ClickUp automation experiments and dead ends

Automations in ClickUp sound cool. “When status changes to Done, move task to Archive folder.” But half the time, it didn’t trigger how I expected. Sometimes I’d mark a subtask as done and the parent task would suddenly close too, which nobody asked for. Another time, I tried setting up “When due date arrives, post comment reminding assignee.” Instead, it dumped the comment twice. I double-checked logs and it literally said “Action fired at same timestamp.” Yep. Classic automation bug.

I tried connecting ClickUp to Zapier for more advanced things. That meant creating Zaps like “When task is created in ClickUp, send Slack DM.” It actually worked, except my coworker screamed that he got spammed with ten DMs because I forgot to add a filter. Lesson learned: always test with your own account first so you’re the one who gets spammed, not your team. They forgive one mistake, but after three, you’ll be back in Slack apologizing with memes :).

Pricing considerations for small teams

For a tiny team like ours, pricing actually wasn’t the problem.

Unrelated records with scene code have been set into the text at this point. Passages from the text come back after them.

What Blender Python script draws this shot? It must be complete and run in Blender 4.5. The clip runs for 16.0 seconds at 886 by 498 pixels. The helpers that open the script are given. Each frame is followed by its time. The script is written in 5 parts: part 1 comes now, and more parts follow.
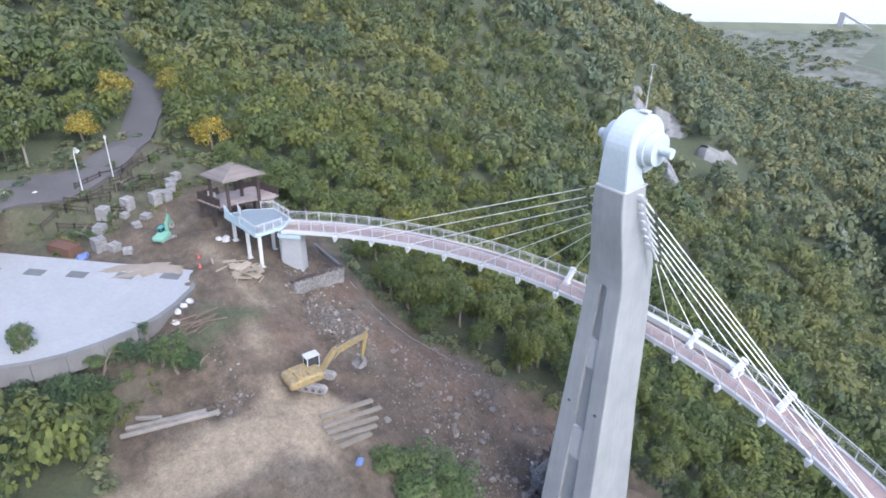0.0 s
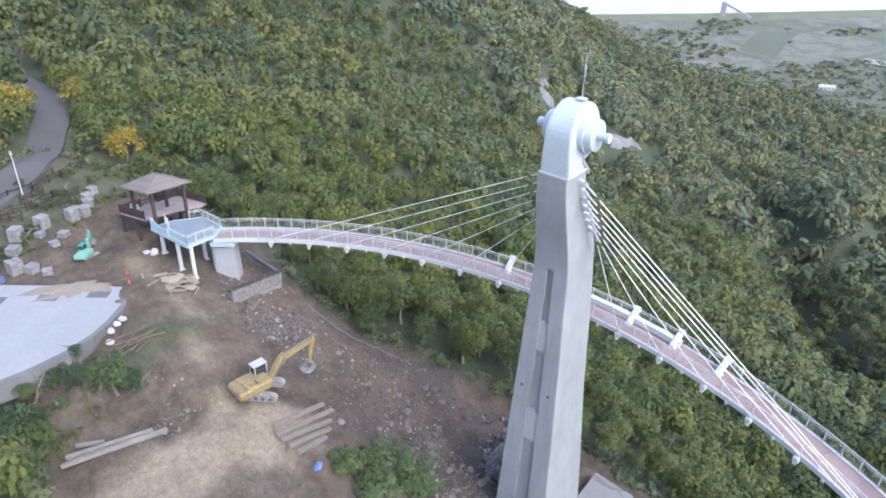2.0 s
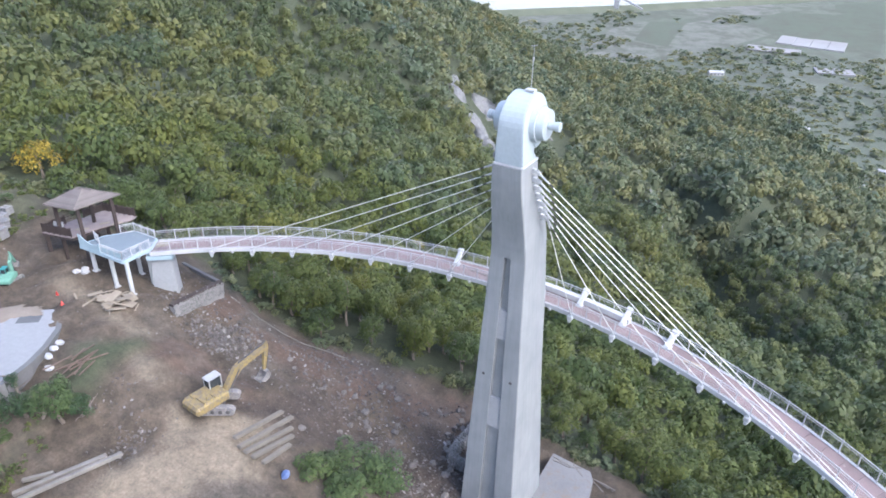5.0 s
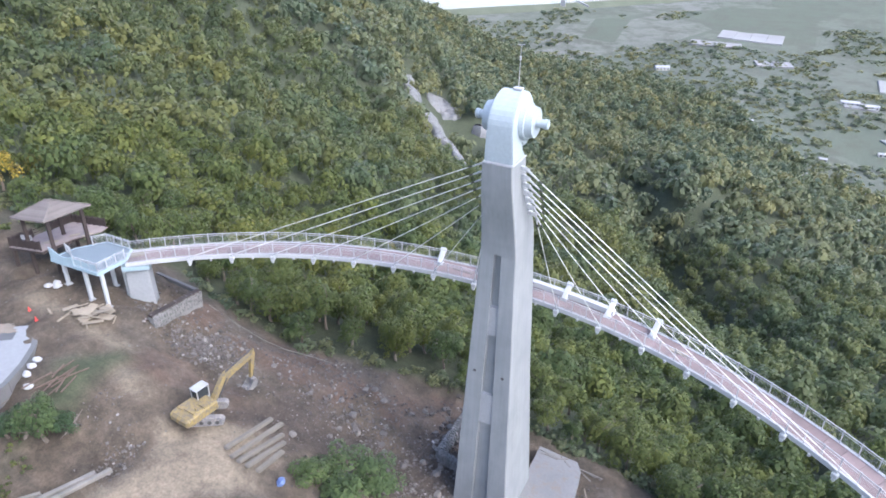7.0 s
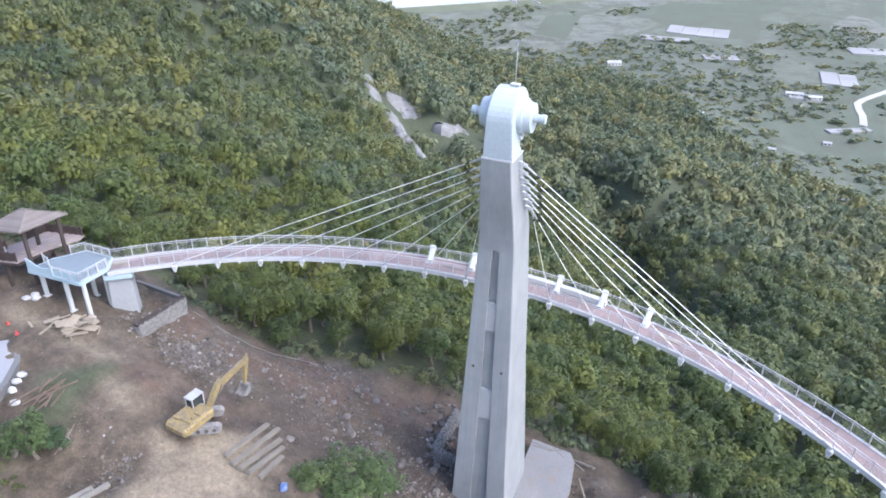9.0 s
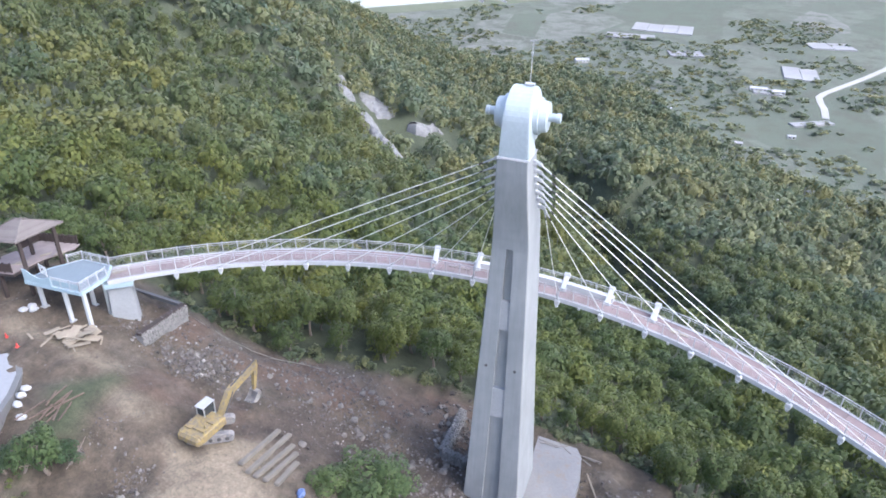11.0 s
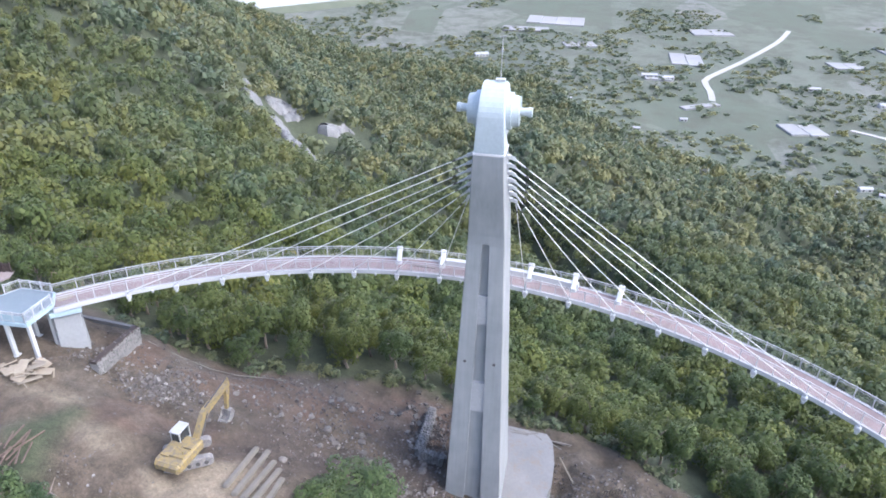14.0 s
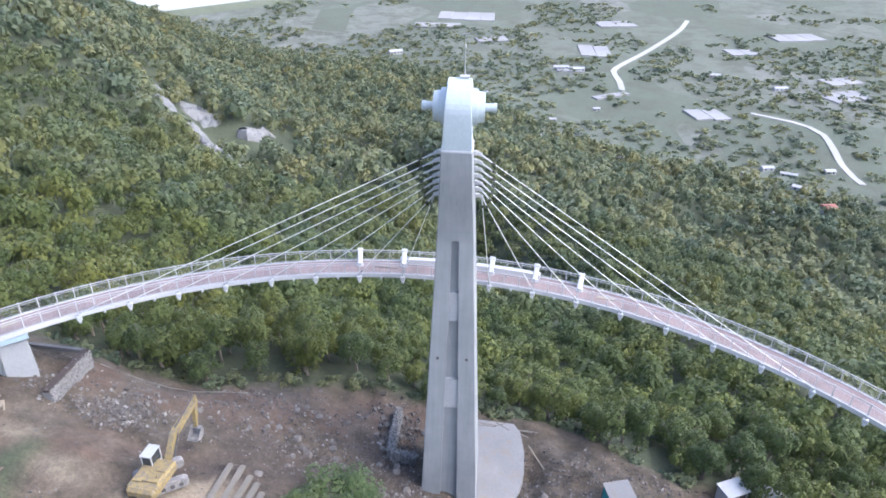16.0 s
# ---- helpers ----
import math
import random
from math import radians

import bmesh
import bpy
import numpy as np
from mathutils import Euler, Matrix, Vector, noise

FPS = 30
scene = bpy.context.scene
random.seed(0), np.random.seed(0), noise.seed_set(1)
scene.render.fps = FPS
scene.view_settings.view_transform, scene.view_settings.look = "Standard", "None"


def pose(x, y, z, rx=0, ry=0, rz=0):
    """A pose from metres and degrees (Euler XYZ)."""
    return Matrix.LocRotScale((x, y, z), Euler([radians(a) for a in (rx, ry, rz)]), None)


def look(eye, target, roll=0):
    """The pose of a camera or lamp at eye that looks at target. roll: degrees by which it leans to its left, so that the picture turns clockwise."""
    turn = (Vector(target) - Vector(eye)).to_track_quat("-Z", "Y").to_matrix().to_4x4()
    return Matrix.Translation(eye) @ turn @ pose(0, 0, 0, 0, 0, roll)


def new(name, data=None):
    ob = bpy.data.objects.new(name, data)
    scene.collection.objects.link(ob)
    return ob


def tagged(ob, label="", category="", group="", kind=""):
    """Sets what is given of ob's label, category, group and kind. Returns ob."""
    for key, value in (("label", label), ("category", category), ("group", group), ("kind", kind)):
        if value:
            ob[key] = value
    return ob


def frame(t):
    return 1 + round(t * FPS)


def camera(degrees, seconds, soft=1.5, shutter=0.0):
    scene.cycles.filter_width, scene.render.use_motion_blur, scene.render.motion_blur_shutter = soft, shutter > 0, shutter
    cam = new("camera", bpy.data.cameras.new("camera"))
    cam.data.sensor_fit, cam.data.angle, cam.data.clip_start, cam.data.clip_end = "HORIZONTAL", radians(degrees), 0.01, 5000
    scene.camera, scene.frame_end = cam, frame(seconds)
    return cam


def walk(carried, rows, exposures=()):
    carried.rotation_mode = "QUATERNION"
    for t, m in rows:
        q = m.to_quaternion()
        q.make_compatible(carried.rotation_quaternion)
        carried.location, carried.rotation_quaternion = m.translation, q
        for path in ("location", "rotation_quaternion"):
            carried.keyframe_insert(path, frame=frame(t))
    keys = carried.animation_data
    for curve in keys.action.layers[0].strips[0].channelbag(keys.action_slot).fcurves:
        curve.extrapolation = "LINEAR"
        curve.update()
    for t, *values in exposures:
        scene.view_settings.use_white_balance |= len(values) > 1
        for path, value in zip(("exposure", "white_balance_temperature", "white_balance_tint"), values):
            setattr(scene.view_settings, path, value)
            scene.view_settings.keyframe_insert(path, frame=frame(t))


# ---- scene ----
cam = camera(64.96, 16.0, soft=1.75)
ROWS = [
    (0.0, 23.47, -39.20, 55.91, 61.13, -1.36, 46.91),
    (0.5, 23.10, -39.80, 55.83, 61.18, -1.33, 44.95),
    (1.0, 22.74, -40.31, 55.80, 61.21, -1.29, 42.96),
    (1.5, 22.42, -40.77, 55.76, 61.21, -1.25, 41.00),
    (2.0, 22.07, -41.24, 55.75, 61.23, -1.23, 39.02),
    (2.5, 21.74, -41.63, 55.67, 61.26, -1.20, 37.14),
    (3.0, 21.36, -42.00, 55.63, 61.26, -1.20, 35.45),
    (3.5, 20.99, -42.38, 55.63, 61.25, -1.16, 34.11),
    (4.0, 20.63, -42.74, 55.62, 61.26, -1.13, 32.91),
    (6.5, 18.13, -44.63, 55.69, 61.31, -1.06, 28.39),
    (7.0, 17.52, -45.05, 55.71, 61.33, -1.02, 26.96),
    (7.5, 16.87, -45.48, 55.71, 61.33, -0.98, 25.52),
    (8.0, 16.18, -45.80, 55.66, 61.31, -0.96, 24.36),
    (8.5, 15.49, -46.18, 55.64, 61.29, -0.97, 23.65),
    (9.0, 14.72, -46.51, 55.60, 61.29, -0.99, 23.06),
    (11.5, 10.69, -48.00, 55.63, 61.27, -0.96, 19.22),
    (12.0, 9.88, -48.24, 55.63, 61.25, -0.95, 17.88),
    (12.5, 9.01, -48.46, 55.63, 61.22, -0.93, 16.54),
    (13.0, 8.12, -48.67, 55.60, 61.23, -0.90, 15.17),
    (13.5, 7.27, -48.88, 55.61, 61.22, -0.86, 13.57),
    (14.0, 6.41, -49.07, 55.61, 61.20, -0.84, 11.90),
    (14.5, 5.50, -49.25, 55.61, 61.18, -0.79, 10.18),
    (15.0, 4.61, -49.43, 55.61, 61.16, -0.76, 8.37),
    (15.5, 3.67, -49.53, 55.59, 61.14, -0.76, 6.51),
    (16.0, 2.70, -49.65, 55.63, 61.10, -0.79, 4.68),
]
walk(cam, [(t, pose(x, y, z, rx, ry, rz)) for t, x, y, z, rx, ry, rz in ROWS], [(0.0, 1.56, 5420, 13), (16.0, 1.74, 5420, 14)])

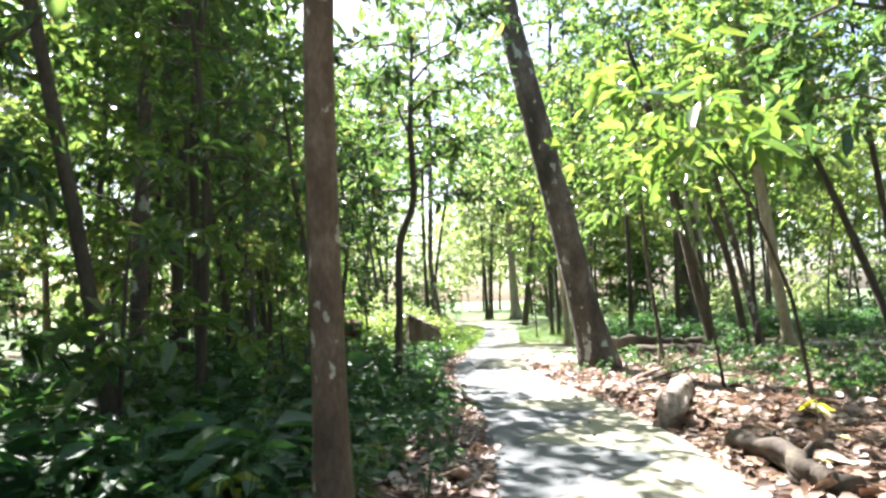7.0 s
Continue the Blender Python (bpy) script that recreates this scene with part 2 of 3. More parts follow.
def blades(base, along, normal, length, width, fold=0.25, droop=0.18):
    """Leaf blades: two folded halves each, pointed, drooping towards the tip. Gives vertices and faces."""
    n = len(base)
    along = unit(along)
    side = unit(np.cross(along, normal))
    up = np.cross(side, along)
    L, W = length[:, None], width[:, None]
    v = np.empty((n, 6, 3))
    v[:, 0] = base
    v[:, 1] = base + along * L * 0.3 + side * W * 0.46 + up * W * fold
    v[:, 2] = base + along * L * 0.68 + side * W * 0.4 + up * (W * fold - L * droop * 0.5)
    v[:, 3] = base + along * L - up * L * droop
    v[:, 4] = base + along * L * 0.68 - side * W * 0.4 + up * (W * fold - L * droop * 0.5)
    v[:, 5] = base + along * L * 0.3 - side * W * 0.46 + up * W * fold
    i = np.arange(n)[:, None] * 6
    f = np.concatenate([i + np.array([[0, 1, 2, 3]]), i + np.array([[0, 3, 4, 5]])], 1).reshape(-1, 4)
    return v.reshape(-1, 3), f


def quad_mesh(name, verts, quads, material):
    me = bpy.data.meshes.new(name)
    me.vertices.add(len(verts))
    me.vertices.foreach_set("co", np.asarray(verts, np.float32).ravel())
    me.loops.add(quads.size)
    me.loops.foreach_set("vertex_index", quads.astype(np.int32).ravel())
    me.polygons.add(len(quads))
    me.polygons.foreach_set("loop_start", np.arange(0, quads.size, 4, dtype=np.int32))
    me.materials.append(material)
    me.update(calc_edges=True)
    me.validate()
    return me


class Limbs:
    """Collects tubes into one mesh."""

    def __init__(self):
        self.v, self.f, self.n = [], [], 0

    def add(self, points, radii, sides=5, **kw):
        v, f = tube(points, radii, sides, **kw)
        self.v.append(v)
        self.f += [tuple(i + self.n for i in face) for face in f]
        self.n += len(v)

    def mesh(self, name, material):
        return as_mesh(name, np.concatenate(self.v), self.f, material)


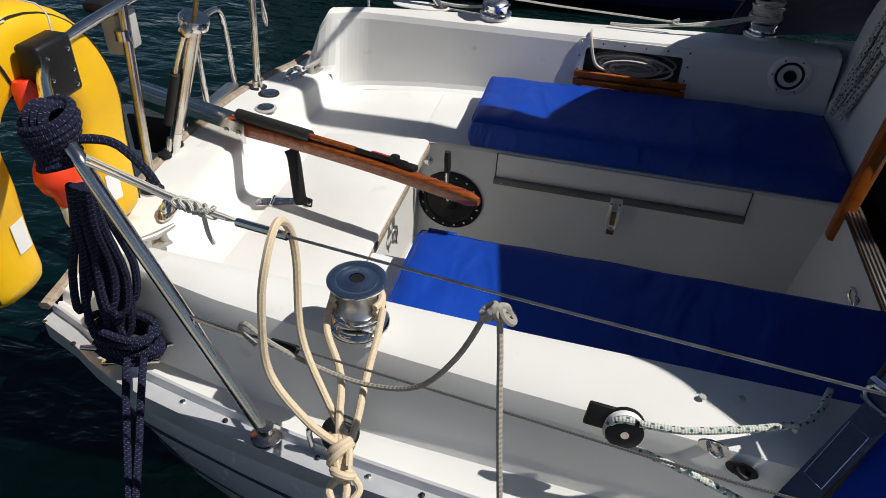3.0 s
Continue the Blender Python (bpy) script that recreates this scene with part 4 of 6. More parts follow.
def cushion(x0, x1, y_in, y_out0, y_out1, side, seed, label):
    """A boxed vinyl cushion, slightly puffed, with welted edges."""
    th = 0.104
    bm = bmesh.new()
    n, m2 = 40, 16

    def pt(i, j, top):
        a, b = (0.35 * f + 0.65 * (0.5 - 0.5 * math.cos(math.pi * f)) for f in (i / n, j / m2))
        x = x0 + (x1 - x0) * a
        yo = y_out0 + (y_out1 - y_out0) * a
        y = y_in + (yo - y_in) * b
        ex, ey = (math.sqrt(1 - (1 - max(0.0, min(1.0, d))) ** 2) for d in (min(x - x0, x1 - x) / 0.060, min(b, 1 - b) * abs(yo - y_in) / 0.045))
        edge = ex * ey
        x += 0.005 * (1 - ey) * max(0.0, 1 - (x - x0) / 0.08)          # rounded corners
        z = SEAT + (th * (0.86 + 0.15 * edge) if top else 0.003)
        if top:
            z += 0.006 * noise.noise((x * 7 + seed, y * 5, 1)) + 0.004 * noise.noise((x * 13, y * 5 + seed, 2)) * edge
        return Vector((x, y, z))
    tops = [[bm.verts.new(pt(i, j, True)) for j in range(m2 + 1)] for i in range(n + 1)]
    bots = [[bm.verts.new(pt(i, j, False)) for j in range(m2 + 1)] for i in range(n + 1)]
    for i in range(n):
        for j in range(m2):
            bm.faces.new((tops[i][j], tops[i + 1][j], tops[i + 1][j + 1], tops[i][j + 1]))
            bm.faces.new((bots[i][j], bots[i][j + 1], bots[i + 1][j + 1], bots[i + 1][j]))
    ring_t = [tops[i][0] for i in range(n + 1)] + [tops[n][j] for j in range(1, m2 + 1)] + [tops[i][m2] for i in range(n - 1, -1, -1)] + [tops[0][j] for j in range(m2 - 1, 0, -1)]
    ring_b = [bots[i][0] for i in range(n + 1)] + [bots[n][j] for j in range(1, m2 + 1)] + [bots[i][m2] for i in range(n - 1, -1, -1)] + [bots[0][j] for j in range(m2 - 1, 0, -1)]
    welt = [v.co + Vector((0, 0, 0.001)) for v in ring_t]
    mids = []
    cen = sum((v.co for v in ring_b), Vector()) / len(ring_b)
    for a, b in zip(ring_t, ring_b):
        rows = []
        for k in (0.25, 0.5, 0.75):
            p = a.co.lerp(b.co, k)
            out = Vector((p.x - cen.x, p.y - cen.y, 0)).normalized()
            p += out * (0.010 * math.sin(math.pi * k) + 0.009 * noise.noise((p.x * 13 + seed, p.y * 13, p.z * 26)))
            rows.append(bm.verts.new(p))
        mids.append([a, *rows, b])
    for k in range(len(mids)):
        c1, c2 = mids[k], mids[(k + 1) % len(mids)]
        for q in range(4):
            bm.faces.new((c1[q], c1[q + 1], c2[q + 1], c2[q]))
    bmesh.ops.recalc_face_normals(bm, faces=bm.faces[:])
    bmesh.ops.bevel(bm, geom=[e for e in bm.edges if e.is_manifold and e.calc_face_angle(0) > 0.9], offset=0.005, segments=2, affect="EDGES", profile=0.6)
    ob = thing("seat_cushion", label, "cushion", ((x0 + x1) / 2, (y_in + y_out0) / 2, SEAT), "cockpit cushions")
    part("cover", bm, VINYL, ob)
    part("piping", sweep(welt, 0.0022, 5, 1, closed=True, smooth=False), VINYL, ob)
    part("stitching", sweep([(x0 - 0.0065, y_in + side * 0.006, SEAT + 0.02), (x0 - 0.0075, y_in + side * 0.006, SEAT + 0.09)], 0.0006, 4, 1, smooth=False), THREAD, ob)
    return ob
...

There’s a free plan that honestly goes a long way if you keep things simple. The moment you want guest sharing with permissions or advanced dashboards, though, you bump into the paywall. We ended up paying about $5 per person per month. Not terrible, but when you realize half the features collect dust, it feels like paying for premium seasoning you forgot to use on dinner.

The tricky part is scaling. At five people, it feels affordable. At twenty people, you start to question if the per user cost is worth it or if something like Trello with addons might be cheaper. Still, ClickUp includes tasks, docs, goals, and reporting all in one, so even if some of it is clunky, you do get that all-in-one feel.

Best way to introduce ClickUp to your team

The first week I rolled out ClickUp, I dumped everything at once: docs, automations, chat, dashboards. That was a mistake. Everyone stared at the workspace like it was an airplane cockpit. The smarter approach is baby steps. Step one: use it only for tasks. Step two: once tasks feel natural, add Docs. Only after a month should you touch automations. Trust me, going slower makes it stick.

What helped us was making a simple table right inside a Doc:

| Tool | What we use it for |
|——|——————-|
| Slack | Fast chats |
| ClickUp Tasks | Assignments |
| ClickUp Docs | Onboarding |
| Google Drive | Large file storage |

That way, nobody panics about where information lives. Clarity, not complexity, wins here. That applies especially when teams are remote and working across time zones — it takes one lost document to waste a whole day.

Final thoughts on using ClickUp daily

ClickUp is powerful but messy. It’s like a toolbox where half the tools are hidden behind secret panels, and sometimes the hammer just vanishes from the drawer for no reason. Small teams can absolutely make it work, but you’ll need to babysit the system at first and be quick to simplify whenever chaos creeps in.